STATED TASK. Transcribe each line of the material as it is, and drop any picture.
- - -
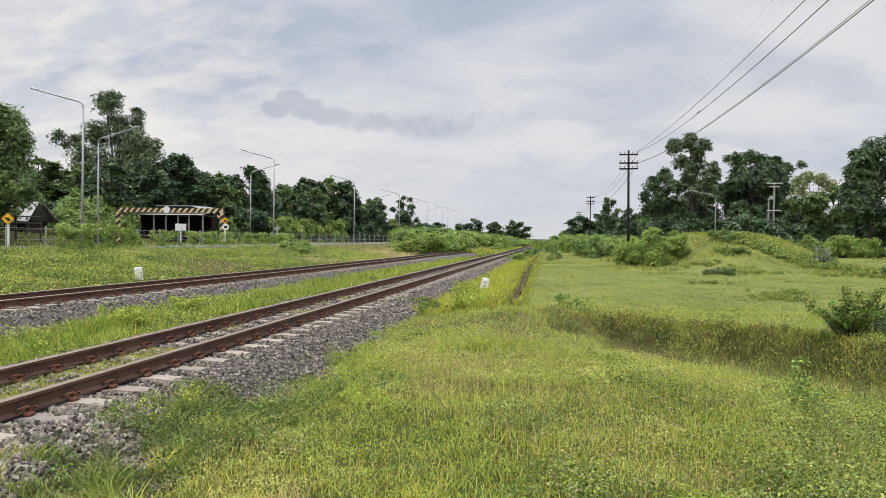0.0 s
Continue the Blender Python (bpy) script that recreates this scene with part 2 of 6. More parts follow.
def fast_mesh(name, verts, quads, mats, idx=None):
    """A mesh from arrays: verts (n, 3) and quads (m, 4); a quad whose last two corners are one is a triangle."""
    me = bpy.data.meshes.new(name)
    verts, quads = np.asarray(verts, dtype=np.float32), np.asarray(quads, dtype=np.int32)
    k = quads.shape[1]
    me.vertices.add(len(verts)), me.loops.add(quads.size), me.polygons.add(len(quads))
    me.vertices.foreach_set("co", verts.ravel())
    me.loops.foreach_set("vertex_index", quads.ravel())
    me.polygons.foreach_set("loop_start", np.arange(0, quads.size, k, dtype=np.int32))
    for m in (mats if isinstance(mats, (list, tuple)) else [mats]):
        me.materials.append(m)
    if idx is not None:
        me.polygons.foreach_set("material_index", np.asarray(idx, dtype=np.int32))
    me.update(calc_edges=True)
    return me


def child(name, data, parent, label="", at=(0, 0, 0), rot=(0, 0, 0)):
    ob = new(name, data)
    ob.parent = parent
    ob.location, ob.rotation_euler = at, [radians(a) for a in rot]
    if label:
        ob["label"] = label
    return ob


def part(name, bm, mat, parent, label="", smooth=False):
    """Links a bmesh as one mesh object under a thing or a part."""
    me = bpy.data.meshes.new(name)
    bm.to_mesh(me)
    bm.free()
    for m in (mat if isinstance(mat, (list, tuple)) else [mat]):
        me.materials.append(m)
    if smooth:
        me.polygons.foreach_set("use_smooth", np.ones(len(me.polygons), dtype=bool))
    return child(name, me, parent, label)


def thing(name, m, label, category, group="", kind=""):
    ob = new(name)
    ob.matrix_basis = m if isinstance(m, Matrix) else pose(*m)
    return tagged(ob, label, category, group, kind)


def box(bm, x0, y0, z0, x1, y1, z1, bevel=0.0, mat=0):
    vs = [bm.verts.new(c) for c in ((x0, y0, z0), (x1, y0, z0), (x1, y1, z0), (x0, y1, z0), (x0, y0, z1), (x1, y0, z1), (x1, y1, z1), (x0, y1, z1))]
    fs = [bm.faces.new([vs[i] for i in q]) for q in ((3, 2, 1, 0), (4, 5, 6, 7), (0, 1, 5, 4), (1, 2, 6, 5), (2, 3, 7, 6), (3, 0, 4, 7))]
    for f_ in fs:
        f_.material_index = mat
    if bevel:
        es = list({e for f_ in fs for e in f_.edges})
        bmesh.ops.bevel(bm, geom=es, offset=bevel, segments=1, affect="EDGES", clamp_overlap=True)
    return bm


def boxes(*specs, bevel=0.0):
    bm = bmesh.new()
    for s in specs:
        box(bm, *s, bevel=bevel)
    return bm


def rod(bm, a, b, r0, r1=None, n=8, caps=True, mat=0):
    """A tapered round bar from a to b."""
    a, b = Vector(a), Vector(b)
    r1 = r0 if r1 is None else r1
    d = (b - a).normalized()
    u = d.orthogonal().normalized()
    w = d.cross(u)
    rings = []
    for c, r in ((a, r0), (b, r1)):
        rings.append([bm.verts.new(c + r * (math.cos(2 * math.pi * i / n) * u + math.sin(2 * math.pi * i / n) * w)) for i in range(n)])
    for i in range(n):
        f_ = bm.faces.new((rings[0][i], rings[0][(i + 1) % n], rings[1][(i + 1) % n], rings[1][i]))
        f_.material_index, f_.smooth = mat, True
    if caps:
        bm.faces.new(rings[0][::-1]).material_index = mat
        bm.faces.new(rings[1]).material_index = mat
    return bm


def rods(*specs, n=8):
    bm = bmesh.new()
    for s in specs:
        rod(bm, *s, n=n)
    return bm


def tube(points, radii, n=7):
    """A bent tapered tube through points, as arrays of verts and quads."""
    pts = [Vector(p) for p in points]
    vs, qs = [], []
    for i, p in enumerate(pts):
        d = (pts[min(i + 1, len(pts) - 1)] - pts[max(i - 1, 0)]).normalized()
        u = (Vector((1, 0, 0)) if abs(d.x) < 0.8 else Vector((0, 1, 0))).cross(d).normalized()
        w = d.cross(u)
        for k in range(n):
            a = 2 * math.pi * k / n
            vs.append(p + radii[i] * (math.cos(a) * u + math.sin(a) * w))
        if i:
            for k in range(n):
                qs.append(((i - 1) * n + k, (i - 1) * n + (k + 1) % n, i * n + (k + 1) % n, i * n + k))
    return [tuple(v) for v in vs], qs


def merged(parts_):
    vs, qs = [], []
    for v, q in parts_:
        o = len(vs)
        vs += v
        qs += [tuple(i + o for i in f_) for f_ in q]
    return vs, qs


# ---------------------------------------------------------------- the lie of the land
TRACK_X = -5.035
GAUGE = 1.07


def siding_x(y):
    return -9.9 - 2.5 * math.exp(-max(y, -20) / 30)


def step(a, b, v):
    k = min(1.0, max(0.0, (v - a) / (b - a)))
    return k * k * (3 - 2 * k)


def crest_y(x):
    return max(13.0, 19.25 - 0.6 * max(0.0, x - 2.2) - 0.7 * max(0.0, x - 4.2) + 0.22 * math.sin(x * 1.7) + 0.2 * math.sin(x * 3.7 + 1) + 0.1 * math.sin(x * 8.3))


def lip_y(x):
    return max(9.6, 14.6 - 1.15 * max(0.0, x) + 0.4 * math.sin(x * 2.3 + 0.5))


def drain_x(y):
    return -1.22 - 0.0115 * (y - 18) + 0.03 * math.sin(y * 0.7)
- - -
IN RESPONSE.
0.0 s
Continue the Blender Python (bpy) script that recreates this scene with part 2 of 6. More parts follow.
def fast_mesh(name, verts, quads, mats, idx=None):
    """A mesh from arrays: verts (n, 3) and quads (m, 4); a quad whose last two corners are one is a triangle."""
    me = bpy.data.meshes.new(name)
    verts, quads = np.asarray(verts, dtype=np.float32), np.asarray(quads, dtype=np.int32)
    k = quads.shape[1]
    me.vertices.add(len(verts)), me.loops.add(quads.size), me.polygons.add(len(quads))
    me.vertices.foreach_set("co", verts.ravel())
    me.loops.foreach_set("vertex_index", quads.ravel())
    me.polygons.foreach_set("loop_start", np.arange(0, quads.size, k, dtype=np.int32))
    for m in (mats if isinstance(mats, (list, tuple)) else [mats]):
        me.materials.append(m)
    if idx is not None:
        me.polygons.foreach_set("material_index", np.asarray(idx, dtype=np.int32))
    me.update(calc_edges=True)
    return me


def child(name, data, parent, label="", at=(0, 0, 0), rot=(0, 0, 0)):
    ob = new(name, data)
    ob.parent = parent
    ob.location, ob.rotation_euler = at, [radians(a) for a in rot]
    if label:
        ob["label"] = label
    return ob


def part(name, bm, mat, parent, label="", smooth=False):
    """Links a bmesh as one mesh object under a thing or a part."""
    me = bpy.data.meshes.new(name)
    bm.to_mesh(me)
    bm.free()
    for m in (mat if isinstance(mat, (list, tuple)) else [mat]):
        me.materials.append(m)
    if smooth:
        me.polygons.foreach_set("use_smooth", np.ones(len(me.polygons), dtype=bool))
    return child(name, me, parent, label)


def thing(name, m, label, category, group="", kind=""):
    ob = new(name)
    ob.matrix_basis = m if isinstance(m, Matrix) else pose(*m)
    return tagged(ob, label, category, group, kind)


def box(bm, x0, y0, z0, x1, y1, z1, bevel=0.0, mat=0):
    vs = [bm.verts.new(c) for c in ((x0, y0, z0), (x1, y0, z0), (x1, y1, z0), (x0, y1, z0), (x0, y0, z1), (x1, y0, z1), (x1, y1, z1), (x0, y1, z1))]
    fs = [bm.faces.new([vs[i] for i in q]) for q in ((3, 2, 1, 0), (4, 5, 6, 7), (0, 1, 5, 4), (1, 2, 6, 5), (2, 3, 7, 6), (3, 0, 4, 7))]
    for f_ in fs:
        f_.material_index = mat
    if bevel:
        es = list({e for f_ in fs for e in f_.edges})
        bmesh.ops.bevel(bm, geom=es, offset=bevel, segments=1, affect="EDGES", clamp_overlap=True)
    return bm


def boxes(*specs, bevel=0.0):
    bm = bmesh.new()
    for s in specs:
        box(bm, *s, bevel=bevel)
    return bm


def rod(bm, a, b, r0, r1=None, n=8, caps=True, mat=0):
    """A tapered round bar from a to b."""
    a, b = Vector(a), Vector(b)
    r1 = r0 if r1 is None else r1
    d = (b - a).normalized()
    u = d.orthogonal().normalized()
    w = d.cross(u)
    rings = []
    for c, r in ((a, r0), (b, r1)):
        rings.append([bm.verts.new(c + r * (math.cos(2 * math.pi * i / n) * u + math.sin(2 * math.pi * i / n) * w)) for i in range(n)])
    for i in range(n):
        f_ = bm.faces.new((rings[0][i], rings[0][(i + 1) % n], rings[1][(i + 1) % n], rings[1][i]))
        f_.material_index, f_.smooth = mat, True
    if caps:
        bm.faces.new(rings[0][::-1]).material_index = mat
        bm.faces.new(rings[1]).material_index = mat
    return bm


def rods(*specs, n=8):
    bm = bmesh.new()
    for s in specs:
        rod(bm, *s, n=n)
    return bm


def tube(points, radii, n=7):
    """A bent tapered tube through points, as arrays of verts and quads."""
    pts = [Vector(p) for p in points]
    vs, qs = [], []
    for i, p in enumerate(pts):
        d = (pts[min(i + 1, len(pts) - 1)] - pts[max(i - 1, 0)]).normalized()
        u = (Vector((1, 0, 0)) if abs(d.x) < 0.8 else Vector((0, 1, 0))).cross(d).normalized()
        w = d.cross(u)
        for k in range(n):
            a = 2 * math.pi * k / n
            vs.append(p + radii[i] * (math.cos(a) * u + math.sin(a) * w))
        if i:
            for k in range(n):
                qs.append(((i - 1) * n + k, (i - 1) * n + (k + 1) % n, i * n + (k + 1) % n, i * n + k))
    return [tuple(v) for v in vs], qs


def merged(parts_):
    vs, qs = [], []
    for v, q in parts_:
        o = len(vs)
        vs += v
        qs += [tuple(i + o for i in f_) for f_ in q]
    return vs, qs


# ---------------------------------------------------------------- the lie of the land
TRACK_X = -5.035
GAUGE = 1.07


def siding_x(y):
    return -9.9 - 2.5 * math.exp(-max(y, -20) / 30)


def step(a, b, v):
    k = min(1.0, max(0.0, (v - a) / (b - a)))
    return k * k * (3 - 2 * k)


def crest_y(x):
    return max(13.0, 19.25 - 0.6 * max(0.0, x - 2.2) - 0.7 * max(0.0, x - 4.2) + 0.22 * math.sin(x * 1.7) + 0.2 * math.sin(x * 3.7 + 1) + 0.1 * math.sin(x * 8.3))


def lip_y(x):
    return max(9.6, 14.6 - 1.15 * max(0.0, x) + 0.4 * math.sin(x * 2.3 + 0.5))


def drain_x(y):
    return -1.22 - 0.0115 * (y - 18) + 0.03 * math.sin(y * 0.7)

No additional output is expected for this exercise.